In the very popular non-qualified employee stock compensation plans,
when a company employee exercises a stock option, the US corporation
generally, and in a very largesse manner, receives a US federal income tax
deduction for the excess of the market price of the stock at the
exercise date over the exercise price. For common stocks that have
increased substantially in price, the US federal income tax deduction that
the corporation receives can be frankly obscene in amount.
To
the extent that this excess is greater than the amount of compensation
expense already recorded by the corporation, the federal income tax
benefit the corporation receives from this excess is recorded by the
corporation as a direct credit to Additional Paid-in Capital in the
Stockholders Equity section of the balance sheet, thereby bypassing the
income statement.
Some people call this excess tax benefit a windfall tax benefit to the corporation.
Frankly,
I think the entire federal income tax deduction the corporation gets
from stock option exercises by employees is a corporate tax loophole.

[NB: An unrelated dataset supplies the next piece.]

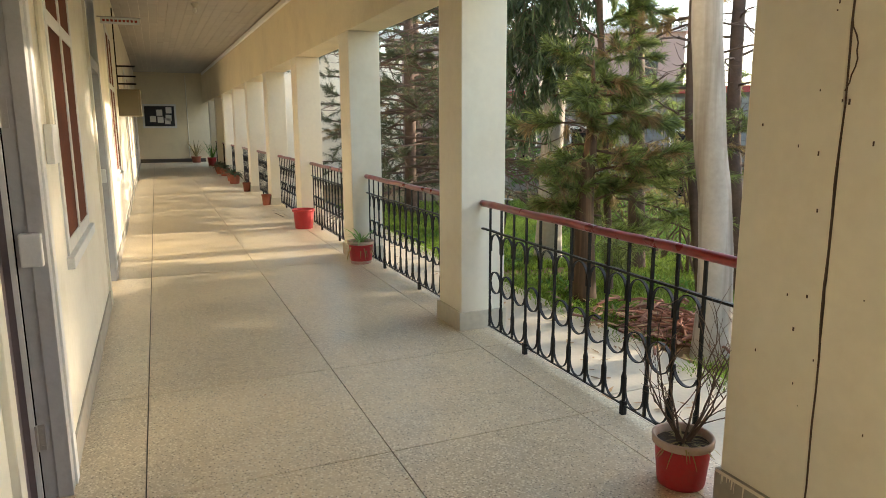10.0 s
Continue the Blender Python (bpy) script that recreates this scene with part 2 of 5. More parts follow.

This tax deduction is being triggered by an increase in the stock price.
Existing stockholders do get dilution from the stock value being
transferred to these stock option holders, but from a tax standpoint,
the corporation hasn’t paid anything for that value accruing to the
employee due to the stock price appreciating.
But after giving
due consideration to the economic damage to Big Corps, my proposal here
is to not remove this entire corporate tax loophole, but instead just
the loophole related to the excess, or windfall, tax benefit explained
earlier.
If the entire corporate tax loophole was closed, Big Corps would be receiving substantial hits to their earnings each year.
However,
there is no income tax expense charge to the income statement from
disallowing the US federal income tax deduction by the corporation from
just this excess or windfall benefit to the corporation, since under US
generally accepted accounting principles, this excess benefit presently
doesn’t get reflected in the income statement, but instead goes directly
to Stockholders’ Equity on the balance sheet.
If the Big Corp
tax loophole were closed disallowing the entire corporate federal income
tax deduction the Big Corp receives for the excess of market price over
exercise price at exercise date, then my best hunch is that the
additional tax revenue raised by the US Government over the next 10
years would be much more than $500 bil.
The reason for this being so large is that any
fair CBO scoring of tax revenue raised by the US Government has to
factor in reasonable increases in the stock market over the next ten
years. Further, during the Obama Administration, the stock market has already more than doubled since early March 2009, and thus there are many stock options outstanding now
where the current stock market price is substantially above the
locked-in exercise price.
But my recommendation would be to just
close a portion of this Big Corp tax loophole…just the portion of the
Big Corp federal income tax deduction related to excess, or windfall,
tax benefits. Given the devastating US Debt level, it is only fair that
this Big Corp tax loophole be closed.
My hunch is that the
additional tax raised over the next 10 years from closing just this
portion of this Big Corp tax loophole, related to this excess, or
windfall, tax benefit, would be somewhere between $100 bil and $300 bil,
depending upon what assumed stock price increases that the CBO uses in
doing its scoring.
All of the money raised from closing this abusive corporate tax loophole, should be used to reduce US Debt.